February 22-26 saw the third iteration of Form and Substance: International Festival of Performance in Guatemala City, Guatemala. In keeping with Guatemala’s vibrant literary scene in which text, textuality, and performance are frequently intermixed and redefined, participants included prominent Guatemalan performance artists Rodrigo Arenas-Carter, Manuel Tzoc, and Rosa Chávez. In what will undoubtedly be one of the most memorable performances of the event, Chávez closed the festival with his, “Xul” or “End,” that recalls the onomatopoetic work of another Maya writer, Humberto Ak’ab’al.
Finally, February 25 marked the book launch of an important volume on Mexican indigenous literatures, Literatura Zapoteca: ¿Resistencia o entropía? [Zapotec Literatura: Resistance or Decadence?] at the National Autonomous University of Mexico in Mexico City. Edited by Rocío González, this work gathers testimonial reflections on what it means to be an indigenous writer in the 21st Century, with contributinos by four Zapotec contemporary writers: Irma Pineda Santiago, Dalthon Pineda, Natalia Toledo, and Gerardo Valdivieso Parada
UCL student Flora Brandl reports from Austria and Germany:
While global political trends seem to be moving toward isolationism, recent literary and cultural productions in Austria and Germany have been following quite the opposite approach: a series of cross-fertilisations, intercultural exchanges, and creative engagements with the changing demographics of our societies has been their focus.
One example of this multiculturalism has been the theatre production Beware of Pity, adapted from a novel by the Austrian playwright Stefan Zweig (Ungeduld des Herzens, 1939) and recently brought to London in a German production by the British director Simon McBurney. The story, which traces the disintegration of the Austrian Empire, is also a universal plea for humanitarian action, divorced from paternalistic motives of pity.
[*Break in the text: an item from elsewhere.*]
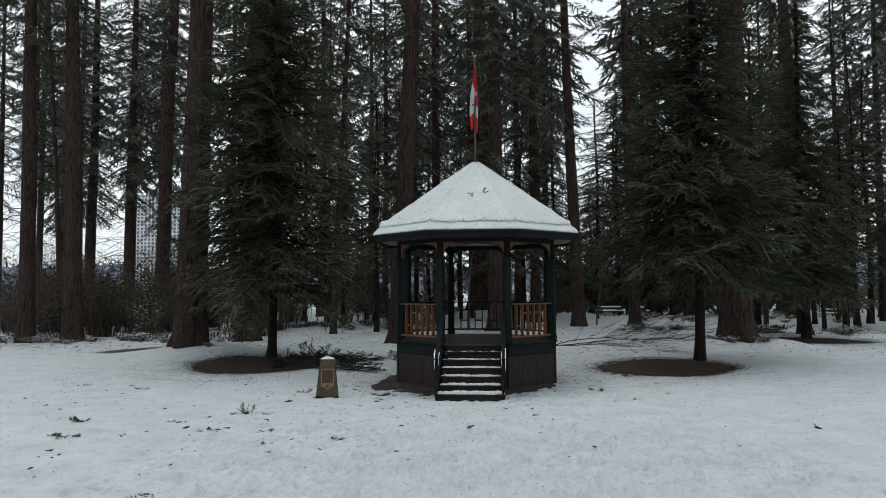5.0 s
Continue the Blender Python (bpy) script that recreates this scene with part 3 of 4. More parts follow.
PADS = ((0.050, 0.30, 0.0), (0.034, 0.28, 0.0), (0.030, 0.27, 0.12), (0.028, 0.26, 0.25), (0.022, 0.22, 0.48), (0.018, 0.20, 0.56))
for k, (thick, depth, patchy) in enumerate(PADS):
    placed("step_snow", snow_pad(HALF - (0.06 if k else -0.03), depth, thick, k + 1, patchy), None, pose(SX, STEP_Y + RUN * k - 0.01, -0.017 + RISE * k), "strip of snow lying on a bandstand step" if k < 4 else "melting scraps of snow on a bandstand step", "snow", "snow on the steps")
placed("ledge_snow", snow_pad(0.72, 0.16, 0.04, 9), None, pose(0, 2.02, FLOOR_Z + 0.001), "thin drift of snow on the bandstand floor edge", "snow")


def handrail_snow(seed):
    rng = np.random.default_rng(seed)
    h = Heap()
    n = 9
    p = [(0.012 * rng.normal(), 0.02 * rng.normal() + 0.03 * k, 0.021 * k) for k in range(n)]
    h.add(*tube(p, 0.010 + 0.022 * np.sin(np.linspace(0.2, 3.0, n)) * rng.uniform(0.7, 1.1, n), 8))
    q = [(0, -0.02, 0.04), (0.01, -0.035, -0.06), (0.0, -0.03, -0.16), (0.006, -0.03, -0.25)]
    h.add(*tube(q, [0.02, 0.02, 0.014, 0.004], 8))
    return h.mesh("handrail_snow", CLEAN_SNOW, True)


for sgn, off, fat, tall in ((-1, -0.055, 0.55, 1.15), (-1, 0.05, 0.35, 0.75), (1, -0.05, 0.38, 0.85), (1, 0.05, 0.5, 1.3)):
    placed("handrail_snow", handrail_snow(int(20 + sgn + off * 60)), None, pose(SX + sgn * (HALF - 0.003) + off, -4.44, 0.845) @ Matrix.Diagonal((fat, 0.8, tall, 1)), "clump of snow slumping off a stair handrail end", "snow", "snow on the handrails")

# ---- flagpole and limp flag ----
flagpole = thing("flagpole", "slim weathered flagpole on the bandstand roof peak", "flagpole", pose(0, 0, 6.3))
bm = bmesh.new()
bmesh.ops.create_cone(bm, cap_ends=True, segments=14, radius1=0.035, radius2=0.026, depth=3.45, matrix=Matrix.Translation((0, 0, 1.725)))
part("pole", bm, METAL_POLE, flagpole, "", None, True)
bm = bmesh.new()
bmesh.ops.create_uvsphere(bm, u_segments=16, v_segments=10, radius=0.055, matrix=Matrix.Translation((0, 0, 3.52)))
part("ball_finial", bm, BALL, flagpole, "grey ball finial", None, True)
bm = bmesh.new()
bmesh.ops.create_cone(bm, cap_ends=True, segments=14, radius1=0.09, radius2=0.05, depth=0.12, matrix=Matrix.Translation((0, 0, 0.1)))
part("pole_collar", bm, BALL, flagpole)


def limp_flag():
    """Cloth hanging in folds from the hoist; u runs down the drop, v across the folds."""
    nu, nv = 90, 44
    u, v = np.meshgrid(np.linspace(0, 1, nu), np.linspace(0, 1, nv), indexing="ij")
    # in the drop the cloth is red, then white, then red again, on the slant
    left = np.interp(u, [0, 0.2, 0.45, 0.72, 0.86, 1.0], [-0.01, -0.06, -0.14, -0.17, -0.16, -0.13])
    right = np.interp(u, [0, 0.25, 0.5, 0.62, 0.85, 1.0], [0.04, 0.07, 0.09, 0.10, 0.09, 0.075])
    x = left + (right - left) * v
    y = 0.055 * np.sin(v * np.pi * 3.4 + u * 1.6) * (0.25 + u) + 0.02 * np.sin(u * 9 + v * 3) - 0.05
    hem = 0.10 * np.sin(v * np.pi * 1.2 + 0.5) * u ** 3
    z = -1.98 * u + hem * 0.6 - 0.06 * np.abs(np.sin(v * np.pi * 2.6)) * u ** 4
    return u, v, np.stack([x, y, z], -1)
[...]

Its contemporary resonance was made evident in the last visual tableau, a projection on stage of an image showing refugee camps at European borders.
In Austria, a new series of readings and literary discussions will be launched on 9 March at the Burgtheater in Vienna. The first event will unpack the politically-charged notion of ‘Heimat’, which signifies a close emotional connection to one’s native country—asking whether this term can be reconstituted after its appropriation by nationalism, and how it can be redefined in an era of cosmopolitan globalisation.
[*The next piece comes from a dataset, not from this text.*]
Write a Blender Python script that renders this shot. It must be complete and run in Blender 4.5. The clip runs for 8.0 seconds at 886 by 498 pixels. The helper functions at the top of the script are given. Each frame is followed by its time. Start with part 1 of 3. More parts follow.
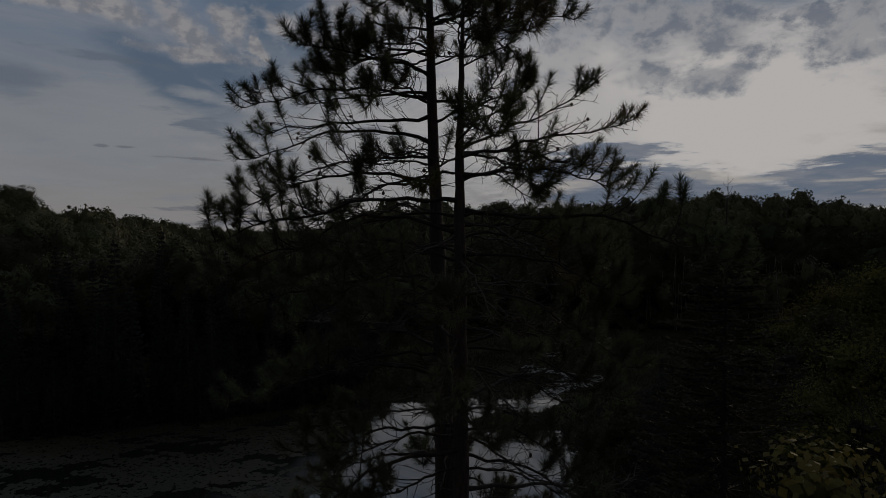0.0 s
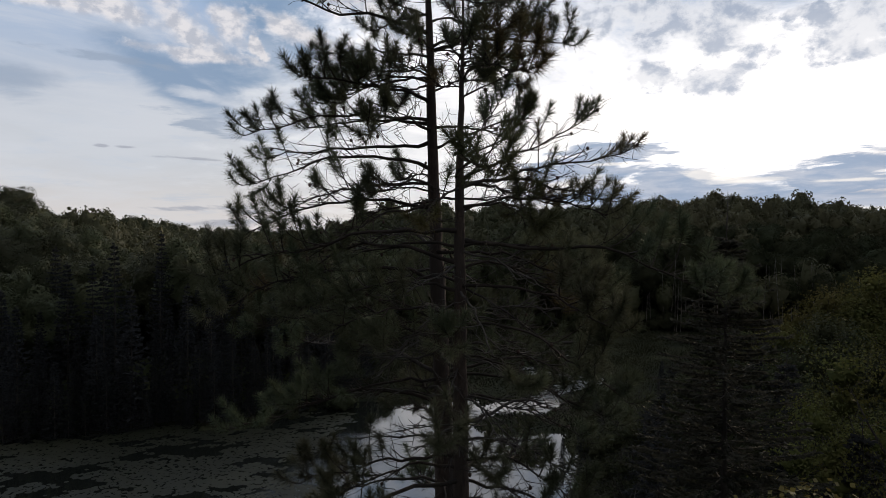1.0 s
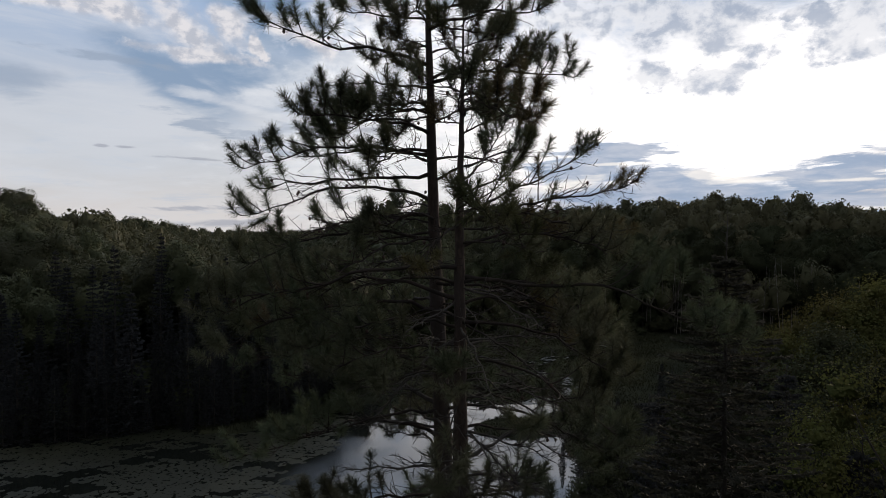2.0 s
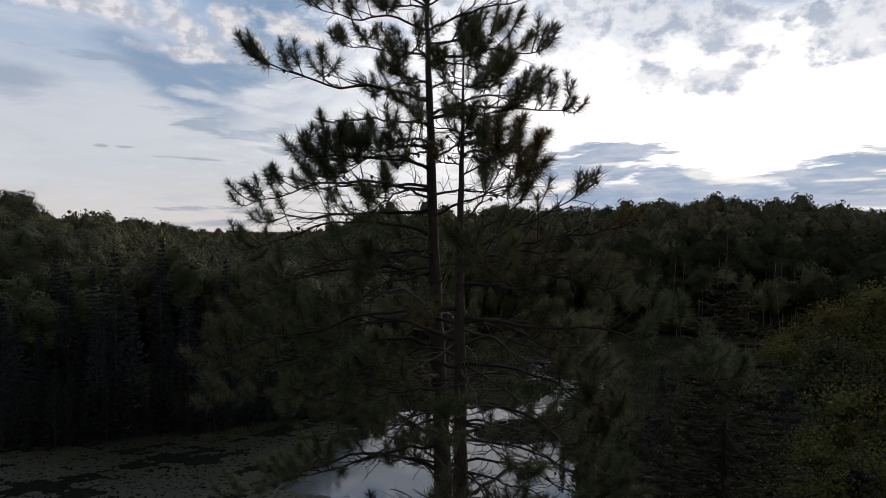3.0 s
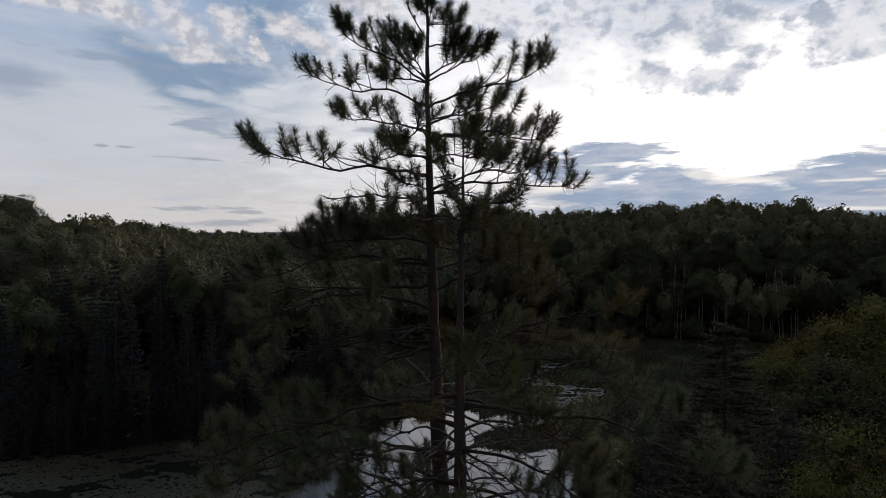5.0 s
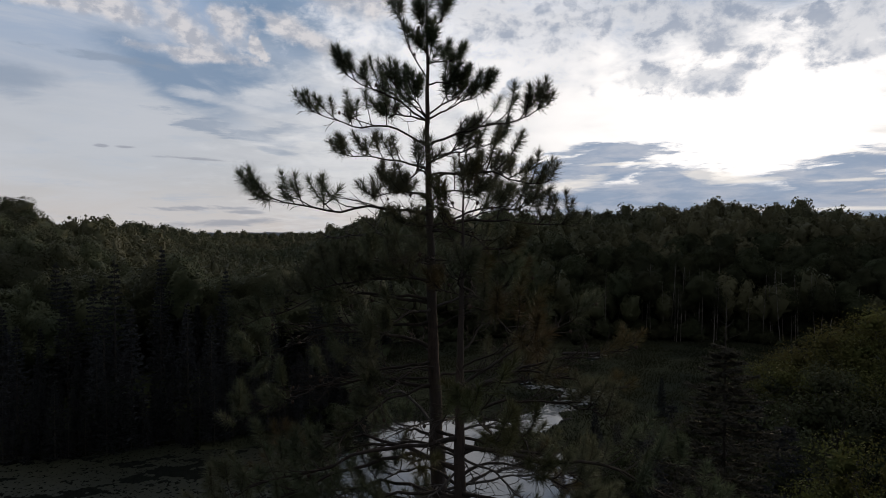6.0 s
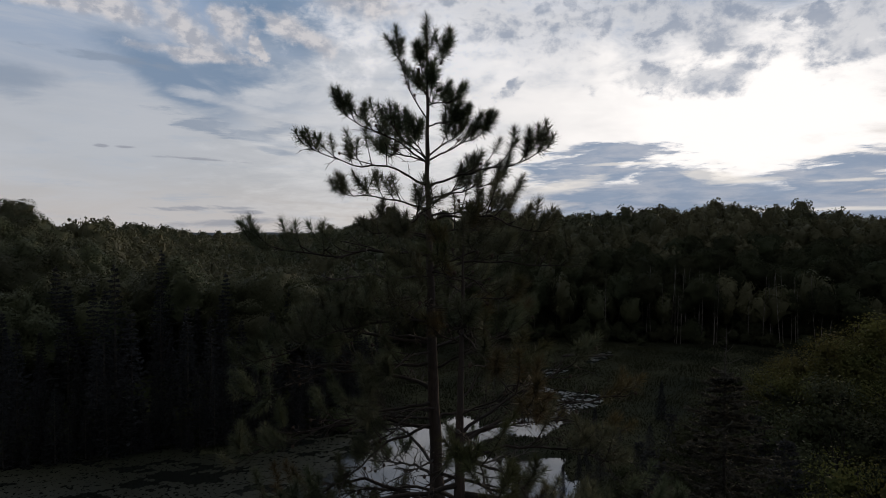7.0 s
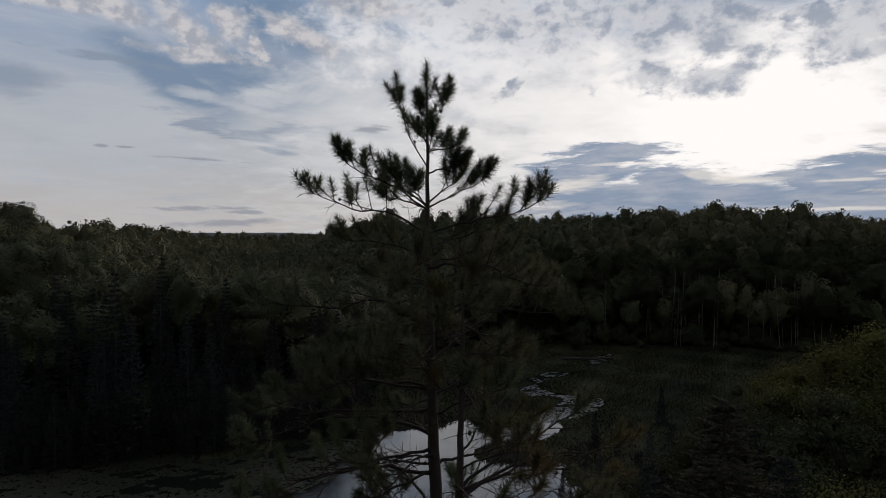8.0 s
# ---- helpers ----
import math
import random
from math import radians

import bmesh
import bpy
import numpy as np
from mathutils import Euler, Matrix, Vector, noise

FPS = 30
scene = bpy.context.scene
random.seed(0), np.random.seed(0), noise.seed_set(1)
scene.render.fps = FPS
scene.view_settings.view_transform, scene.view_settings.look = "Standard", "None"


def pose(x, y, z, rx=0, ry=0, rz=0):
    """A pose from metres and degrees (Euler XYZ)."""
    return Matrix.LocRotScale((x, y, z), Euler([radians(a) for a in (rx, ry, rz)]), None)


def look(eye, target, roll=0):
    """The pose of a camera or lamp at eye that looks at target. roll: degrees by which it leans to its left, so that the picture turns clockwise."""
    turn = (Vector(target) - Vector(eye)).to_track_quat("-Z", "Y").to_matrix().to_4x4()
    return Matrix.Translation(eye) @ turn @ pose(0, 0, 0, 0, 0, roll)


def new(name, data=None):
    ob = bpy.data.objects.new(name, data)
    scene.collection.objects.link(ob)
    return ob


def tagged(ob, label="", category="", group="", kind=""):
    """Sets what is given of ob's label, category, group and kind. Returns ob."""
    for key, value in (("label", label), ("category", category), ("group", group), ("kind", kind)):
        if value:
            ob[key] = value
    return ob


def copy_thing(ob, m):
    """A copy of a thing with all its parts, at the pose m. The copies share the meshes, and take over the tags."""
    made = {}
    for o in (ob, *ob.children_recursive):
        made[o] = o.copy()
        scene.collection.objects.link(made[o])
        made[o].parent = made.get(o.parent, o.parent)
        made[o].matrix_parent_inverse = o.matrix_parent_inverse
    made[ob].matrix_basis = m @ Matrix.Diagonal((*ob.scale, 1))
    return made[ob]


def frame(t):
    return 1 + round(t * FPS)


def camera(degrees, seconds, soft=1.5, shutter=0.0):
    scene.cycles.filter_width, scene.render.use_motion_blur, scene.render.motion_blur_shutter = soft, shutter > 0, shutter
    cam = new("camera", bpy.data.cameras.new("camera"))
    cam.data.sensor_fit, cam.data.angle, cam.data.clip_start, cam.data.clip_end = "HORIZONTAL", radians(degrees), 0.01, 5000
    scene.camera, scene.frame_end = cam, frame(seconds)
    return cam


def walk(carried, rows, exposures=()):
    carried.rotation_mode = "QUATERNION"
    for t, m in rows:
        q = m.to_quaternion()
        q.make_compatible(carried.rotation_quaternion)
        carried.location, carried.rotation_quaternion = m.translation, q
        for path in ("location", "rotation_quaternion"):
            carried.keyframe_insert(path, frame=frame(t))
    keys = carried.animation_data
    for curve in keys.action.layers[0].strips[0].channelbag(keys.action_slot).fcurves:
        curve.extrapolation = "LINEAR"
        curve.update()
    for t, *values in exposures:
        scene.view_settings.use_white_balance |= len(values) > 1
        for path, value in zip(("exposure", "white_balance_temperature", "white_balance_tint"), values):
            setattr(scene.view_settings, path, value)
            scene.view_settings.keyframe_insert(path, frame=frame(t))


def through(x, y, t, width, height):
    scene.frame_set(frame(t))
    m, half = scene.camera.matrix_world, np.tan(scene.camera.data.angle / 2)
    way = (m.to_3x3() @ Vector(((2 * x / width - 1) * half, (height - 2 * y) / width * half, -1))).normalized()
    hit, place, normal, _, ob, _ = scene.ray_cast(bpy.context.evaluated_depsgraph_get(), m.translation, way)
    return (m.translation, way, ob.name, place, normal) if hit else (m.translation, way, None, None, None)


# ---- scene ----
# A camera rises straight up beside a tall two-stemmed pine, over a wooded valley with a pond, at dusk.
cam = camera(73.0, 8.0, 0.8)
EYE, TILT = 33.0, -1.3
CLIMB = [(0.0, 0.0), (0.5, 0.2), (1.0, 0.4), (1.5, 0.63), (3.0, 1.42), (3.5, 1.71), (4.0, 1.99), (4.5, 2.28),
         (6.0, 3.15), (6.5, 3.45), (7.0, 3.78), (7.5, 4.13), (8.0, 4.5)]
FADE = [(0.0, -1.7), (0.1, -1.3), (0.2, -1.0), (0.3, -0.75), (0.4, -0.55), (0.5, -0.4), (0.7, -0.14), (1.0, 0.0), (3.5, 0.0), (6.5, -0.33), (8.0, -0.46)]
walk(cam, [(t, pose(0, 0, EYE + z, 90 + TILT, 0, 0)) for t, z in CLIMB], [(t, stops, 6650, 11.8) for t, stops in FADE])


# ---------------------------------------------------------------- node helpers
class Nodes:
    """Short calls to wire shader nodes."""

    def __init__(self, tree):
        self.tree = tree
        tree.nodes.clear()

    def add(self, kind, **settings):
        node = self.tree.nodes.new(kind)
        for key, value in settings.items():
            if key == "operation":
                node.operation = value
            elif key == "blend":
                node.blend_type = value
        return node

    def put(self, socket, value):
        if isinstance(value, (int, float)):
            socket.default_value = value
        elif isinstance(value, tuple):
            socket.default_value = value if len(value) == len(socket.default_value) else (*value, 1.0)
        else:
            self.tree.links.new(value, socket)

    def math(self, op, a, b=None, c=None, clamp=False):
        node = self.add("ShaderNodeMath", operation=op)
        node.use_clamp = clamp
        for socket, value in zip(node.inputs, (a, b, c)):
            if value is not None:
                self.put(socket, value)
        return node.outputs[0]

    def xyz(self, x, y, z):
        node = self.add("ShaderNodeCombineXYZ")
        for socket, value in zip(node.inputs, (x, y, z)):
            self.put(socket, value)
        return node.outputs[0]

    def noise(self, vector, scale, detail=4.0, rough=0.55, distort=0.0):
        node = self.add("ShaderNodeTexNoise")
        if vector is not None:
            self.put(node.inputs["Vector"], vector)
        self.put(node.inputs["Scale"], scale)
        self.put(node.inputs["Detail"], detail)
        self.put(node.inputs["Roughness"], rough)
        self.put(node.inputs["Distortion"], distort)
        return node.outputs["Fac"]

    def step(self, value, low, high):
        node = self.add("ShaderNodeMapRange")
        node.interpolation_type = "SMOOTHSTEP"
        self.put(node.inputs["Value"], value)
        self.put(node.inputs["From Min"], low)
        self.put(node.inputs["From Max"], high)
        return node.outputs[0]

    def mix(self, fac, a, b, blend="MIX"):
        node = self.add("ShaderNodeMix")
        node.data_type, node.blend_type = "RGBA", blend
        self.put(node.inputs[0], fac)
        self.put(node.inputs[6], a)
        self.put(node.inputs[7], b)
        return node.outputs[2]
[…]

Equally topical is the multilingual theatre and dance performance NEVER FOREVER written and directed by Falk Richter and presently being staged at the Schaubühne in Berlin. A piece about the digitisation of our social lives, it delicately conveys an unfulfilled yearning for intimacy in a time of ultimate exposure of the private and a failure to express this sentiment through the medium of language. Hence the fusion of the spoken word with moving bodies —bodies that shake, writhe, collide, and, very rarely, move in brief moments of harmony – gives expression to an unspeakable desire for human interaction that is authentic, that is not performative—in other words, that is analogue.
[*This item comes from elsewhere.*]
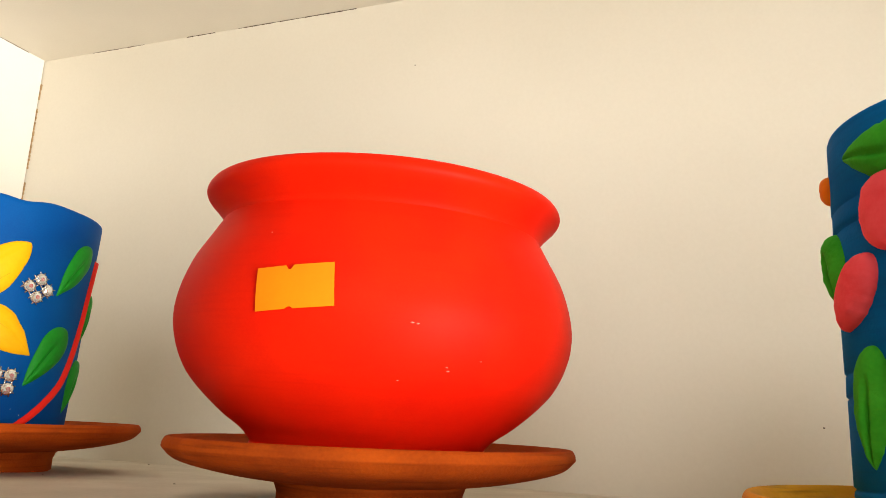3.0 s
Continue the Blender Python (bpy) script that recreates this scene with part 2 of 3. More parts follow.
def ragged_line(a, b, width, depth, seed, step=0.004, gaps=0.35):
    """An uneven thin strip of little boxes from a to b: an open joint between two boards."""
    a, b = Vector(a), Vector(b)
    rnd = random.Random(seed)
    n = int((b - a).length / step)
    d = (b - a) / n
    bm = bmesh.new()
    for i in range(n):
        if noise.noise((i * 0.11, seed, 0)) < gaps - 0.5:
            continue
        w = width * (0.45 + 0.9 * rnd.random())
        c = a + d * (i + 0.5)
        s = [max(abs(d[k]) * 1.02, w if k != depth else w * 0.7) for k in range(3)]
        join(bm, box(*[x for k in range(3) for x in (c[k] - s[k] / 2, c[k] + s[k] / 2)]))
    return bm


wall("joint_gap", ragged_line((XL + 0.05, YB, ZC), (XR, YB, ZC), 0.0008, 1, 3, 0.005, 0.45), GAP, "dark open joint under the upper board", "joint")
wall("joint_gap", ragged_line((XL, YF, ZC), (XL, YB, ZC), 0.0007, 0, 4, 0.004, 0.4), GAP, "dark open joint under the upper board", "joint")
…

Finally, the recent translation into German of the debut novel by the Cameroonian, New York-based author Imbolo Mbue (Das geträumte Land, 2017) comes at a pertinent time, as it tells a touching story about the hopes, dreams, and frustrations of immigration in a contemporary US political climate.
Flora Brandl was born in Austria, where she lived during most of her childhood and youth, with the exception of some years spent in California and France. She now studies a liberal arts program in London, and is currently in the final year of her bachelor’s degree. Combining the fields of literature, visual art, and performance, she is interested in interdisciplinary approaches to studying modern and contemporary cultural productions.